Shakespeare 11ft Superteam Float Rod Review

Shakey’s 11ft Superteam is a true Jack of all Trades

Shakespeare 11ft Superteam Float Rod Review

by Angling Times |
Published on

CHECK out the shelves of your local tackle shop and you’re sure to see hundreds of different float patterns lined up to catch your eye and draw your hand to your wallet.

You can pick from an array of natural and man-made materials including balsa wood, plastic, expanded foam and peacock quill (although the latter, once so popular, is now a rare sight on the bank, while porcupine quills are seen as collectors’ items).

The thing about floats, with the notable exceptions of deep-water sliders or trotters fixed top and bottom, is that they require longish rods with a tippy action to cast and control them. What we need is a rod that does it all, a true Jack of all Trades, as much at home chucking around a stubby little pellet waggler number on a small commercial, as it is delicately flicking out a crystal waggler into the margins of a gravel pit for summer tench.

This rod-for-all-seasons needn’t cost you that much money, it certainly doesn’t need to be any longer than 12ft, and if it has a two-section build you can leave it set up and ready to fish with as soon as you arrive.

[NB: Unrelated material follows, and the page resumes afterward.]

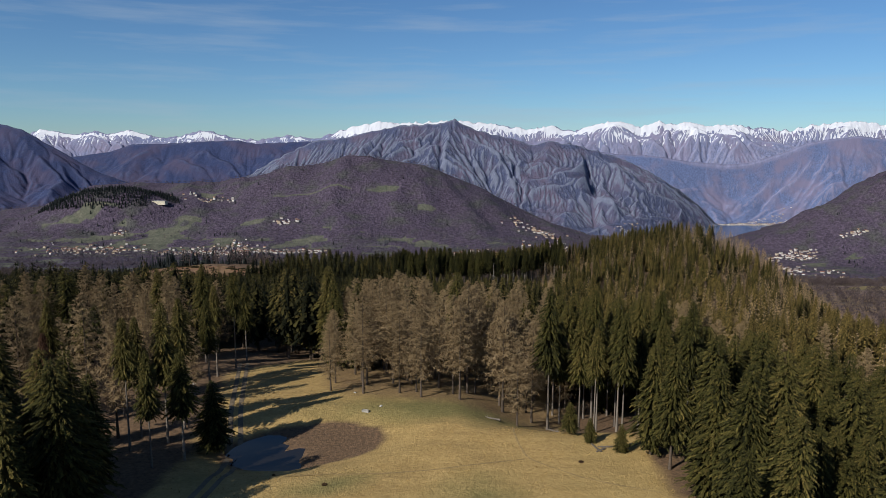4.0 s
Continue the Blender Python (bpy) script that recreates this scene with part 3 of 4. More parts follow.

My choice would be a lightweight 11ft rod, quite at home with reel lines from 3lb to 8lb and hooklengths down to around 0.12mm. It’ll need a whippy enough action to cast floats from 3g up to 10g and have a naturally progressive action that will handle silverfish and carp with equal aplomb.

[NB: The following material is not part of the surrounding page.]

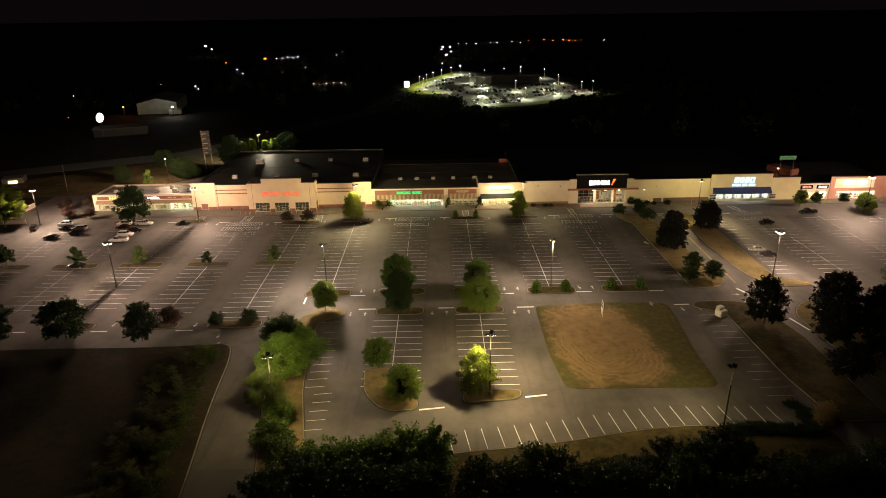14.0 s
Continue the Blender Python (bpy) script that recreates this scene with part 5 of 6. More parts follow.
plant("sapling", -122.6, 32.8, 6.4, 3.0, "young sparse green tree on a grass island", 300, group="saplings", leaf=LEAF_DARK)
plant("maple", -11.2, 11.6, 9.2, 4.7, "green maple with a full crown on a mulched island", 30)
plant("maple", 8.6, 11.6, 7.6, 3.9, "green maple with an open crown on a mulched island", 160)
plant("dense", -10.4, 1.0, 9.6, 4.0, "dense dark green shade tree on a grass island", 10)
plant("willow", 8.5, 0.8, 8.0, 5.4, "wide olive-green tree with drooping leaves on an island", 50)
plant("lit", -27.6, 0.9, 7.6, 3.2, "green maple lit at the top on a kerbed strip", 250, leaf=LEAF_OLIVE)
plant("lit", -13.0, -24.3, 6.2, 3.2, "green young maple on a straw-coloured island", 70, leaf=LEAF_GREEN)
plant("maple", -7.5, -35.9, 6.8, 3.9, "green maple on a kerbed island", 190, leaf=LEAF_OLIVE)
plant("broad", 5.9, -33.4, 9.0, 3.7, "bright yellow-green maple beside a lamp pole", 100, leaf=LEAF_LAMPLIT)
# strip beside the entrance drive
plant("shade", -33.4, -17.4, 7.8, 4.6, "dark shade tree on the planting strip", 0)
plant("bush", -33.8, -8.0, 2.8, 2.0, "small green shrub on the planting strip", 30, name="shrub", leaf=LEAF_MID)
plant("broad", -31.4, -26.0, 8.6, 5.4, "light green maple on the planting strip", 20)
plant("broad", -28.0, -22.0, 7.8, 4.6, "green maple on the planting strip", 120)
plant("broad", -32.4, -36.8, 7.6, 3.6, "light green maple beside a lamp pole", 220, leaf=LEAF_MID)
for x, y, h, r, a in ((-28.6, -40.2, 3.6, 2.4, 0), (-29.0, -46.4, 4.2, 3.2, 50), (-26.6, -50.5, 3.8, 3.0, 110), (-23.0, -55.0, 4.0, 3.2, 200), (-25.0, -59.0, 4.2, 3.6, 260)):
    plant("bush", x, y, h, r, "overgrown green shrub along the drive", a, name="shrub", group="drive shrubs", leaf=LEAF_GREEN if y > -52 else LEAF_MID)
for k, (x, y, h, r) in enumerate(((-20.4, -53.6, 4.8, 3.6), (-15.4, -54.0, 5.2, 3.6), (-10.6, -54.0, 5.4, 3.8), (-5.8, -53.0, 6.4, 3.8), (-1.8, -53.4, 6.8, 3.4))):
    plant("bush", x, y, h, r, "overgrown green shrub on the southern verge", 70 * k, name="shrub", group="verge shrubs", leaf=LEAF_GREEN)
rv = random.Random(5)
for k in range(26):
    x = 10 + 2.35 * k + rv.uniform(-1, 1)
    open_gap = 45 < x < 66
    h = rv.uniform(3.6, 5.4) if k < 10 or open_gap else rv.uniform(4.2, 6.0)
    back = 14.5 if open_gap else 12.5 if k < 10 else 11.0
    plant("verge", x, south_kerb(min(x, 62)) - back + rv.uniform(-1.8, 1.0), h, rv.uniform(3.0, 4.2), "dark unlit tree on the southern verge", rv.uniform(0, 360), group="verge trees", leaf=LEAF_UNLIT_EVERGREEN if k % 3 else LEAF_DARK)
for k in range(22):
    plant("verge", -26 + 4.3 * k + rv.uniform(-1, 1), -63 + rv.uniform(-3, 2), rv.uniform(6, 9), rv.uniform(3.4, 4.6), "dark unlit tree on the southern verge", rv.uniform(0, 360), group="verge trees")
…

All this leads me nicely on to this week’s live test rod, Shakespeare’s new two-piece 11ft Superteam Float. It’s made from a strong but very lightweight high density carbon that’s easy and comfy to hold and cast with, and it comes dressed in quality hard-wearing SiC guides that will last more or less forever if well treated.

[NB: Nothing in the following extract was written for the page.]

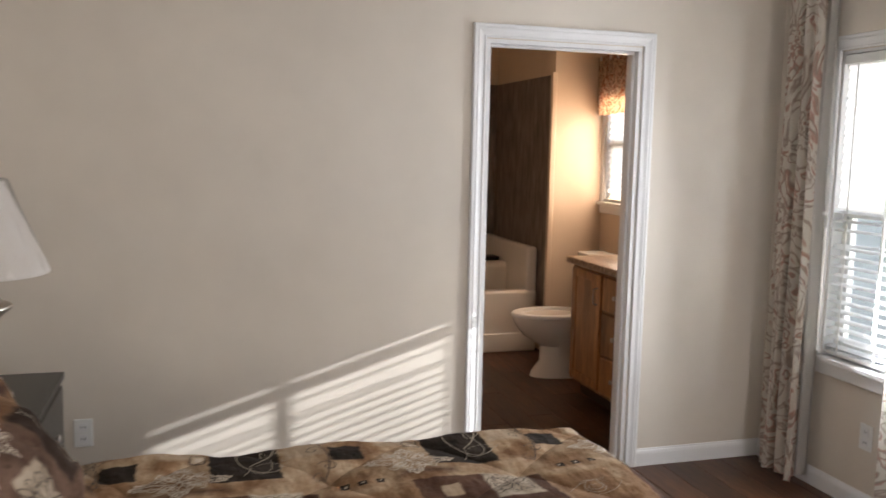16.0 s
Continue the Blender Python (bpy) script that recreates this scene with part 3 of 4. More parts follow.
def window(name, label, y0, y1, z0, z1, meeting, xw=XR):
    """A white sash window in the outer wall, seen from inside (facing -x)."""
    ob = thing(name, label, "window", kind="structure")
    x0, x1 = xw + 0.055, xw + 0.105
    bm = bmesh.new()
    for a, c, e, f in ((y0, y0 + 0.035, z0, z1), (y1 - 0.035, y1, z0, z1), (y0 + 0.035, y1 - 0.035, z0, z0 + 0.035), (y0 + 0.035, y1 - 0.035, z1 - 0.035, z1)):
        box(bm, x0, x1, a, c, e, f, 0.003)
    part("window_frame", bm, "vinyl", ob)
    part("meeting_rail", boxed(x0 - 0.006, x1 - 0.01, y0 + 0.035, y1 - 0.035, meeting - 0.022, meeting + 0.022, 0.004), "vinyl", ob)
    bm = bmesh.new()
    for a, c in ((y0 + 0.035, y0 + 0.06), (y1 - 0.06, y1 - 0.035)):
        box(bm, x0 + 0.004, x1 - 0.012, a, c, z0 + 0.035, meeting - 0.022, 0.003)
    box(bm, x0 + 0.004, x1 - 0.012, y0 + 0.06, y1 - 0.06, z0 + 0.035, z0 + 0.065, 0.003)
    part("lower_sash", bm, "vinyl", ob)
    for e, f, dx in ((z0 + 0.05, meeting - 0.015, 0.02), (meeting + 0.015, z1 - 0.03, 0.03)):
        p = part("pane", boxed(x0 + dx, x0 + dx + 0.004, y0 + 0.04, y1 - 0.04, e, f), "pane", ob)
        p.visible_shadow = False
    lin = bmesh.new()
    for a, c, e, f in ((y0 - 0.001, y0 + 0.012, z0, z1), (y1 - 0.012, y1 + 0.001, z0, z1), (y0, y1, z1 - 0.012, z1 + 0.001)):
        box(lin, xw - 0.001, x0, a, c, e, f)
    part("lining", lin, "white", ob)
    part("casing", casing(bmesh.new(), "y", y0, y1, z1, xw, -1, z0=z0, w=0.8), "white", ob)
    part("window_sill", boxed(xw - 0.040, x0, y0 - 0.075, y1 + 0.075, z0 - 0.024, z0, 0.005, 2), "white", ob)
    part("apron", boxed(xw - 0.014, xw + 0.0, y0 - 0.06, y1 + 0.06, z0 - 0.086, z0 - 0.024, 0.004), "white", ob)
    return ob


SAG = radians(2.4)     # how far a loose slat hangs out of level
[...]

Shakespeare 11ft Superteam Float Rod
Shakespeare 11ft Superteam Float Rod

The EVA and cork handle is warm to the touch and won’t slip in your hands, even if they are covered in fish slime. Its pleasing, naturally progressive action allows you plenty of tactical scope – so, for example, one day you could be floatfishing with pellets for carp up in the water at your local commercial while the next could see you on the banks of a small river, fishing wag and mag for chub and roach.

The EVA and cork handle is warm to the touch and won’t slip in your hands
The EVA and cork handle is warm to the touch and won’t slip in your hands

Shakespeare reckons that the rod can be used with floats with casting weights from 5g to 20g, but while I’m sure it can handle the light end of the scale I certainly wouldn’t want to chance it with anything much heavier than 15g.

I’m not knocking the rod, it’s just that in my opinion it hasn’t got the backbone for casting really heavy floats, and nor should it have.

For my money this is a true all-rounder, and the ideal choice for anyone who wants to have one float rod covering most angling situations.

For my money this is a true all-rounder
For my money this is a true all-rounder

Having spent a sunny afternoon maggot drowning with the Superteam rod at the picture-perfect Wold Farm day-ticket water in Northamptonshire I can vouch for its all-round versatility.

The Moat Lake here is packed with all manner of fish besides carp – plenty of decent-sized roach, loads of skimmers and bundles of butter-gold, fusspot crucians.

Okay, I know strictly speaking these are carp, but they are a world away from their muscle-bound pellet-guzzling cousins.

If crucians were people they’d wear a shirt and tie and sensible slip-on brown loafers, read the Times or Telegraph, drive a Vauxhall Corsa, drink only bottled water, and answer to the name of Rupert or Tristan.

Oh, and to that motley list of denizens swimming around in Moat you can add barbel. These ‘cherry on the cake’ fish can turn up at any time, on any bait, and they fight like tigers on light float gear.

Barbel fight like tigers on light float gear
Barbel fight like tigers on light float gear

So the live test progressed, and after trying several float patterns of different weights I settled on a 5g straight waggler. The rod cast this true as an arrow, and its line pick-up speed was more than quick enough at the 25m-30m range I was fishing at.

It will let you get away with hooks as small as a size 18 when using maggots, and I was happy enough that it could cope with hooklengths as light as 0.12mm. I wouldn’t want to go any lighter than that.

You’d be hard-pushed to find a better rod than Shakespeare’s Superteam 11ft Float
You’d be hard-pushed to find a better rod than Shakespeare’s Superteam 11ft Float

At the other end of the scale the blank could happily cast wagglers up to 15g, although a 10g upper limit would be better. That still gives you loads of scope if you’re looking to fish shallow with pellet wagglers at distances up to around 40m.

Push your luck with casting weight and distance, though, and the rod will gain about as many brownie points as the UK’s Eurovision entry.

As I said, you don’t need loads of float rods, especially when you’re starting out. At this price, as an all-round floatfishing tool, you’d be hard-pushed to find a better rod than Shakespeare’s Superteam 11ft Float. By the way, it’s also available in 10ft and 12ft versions.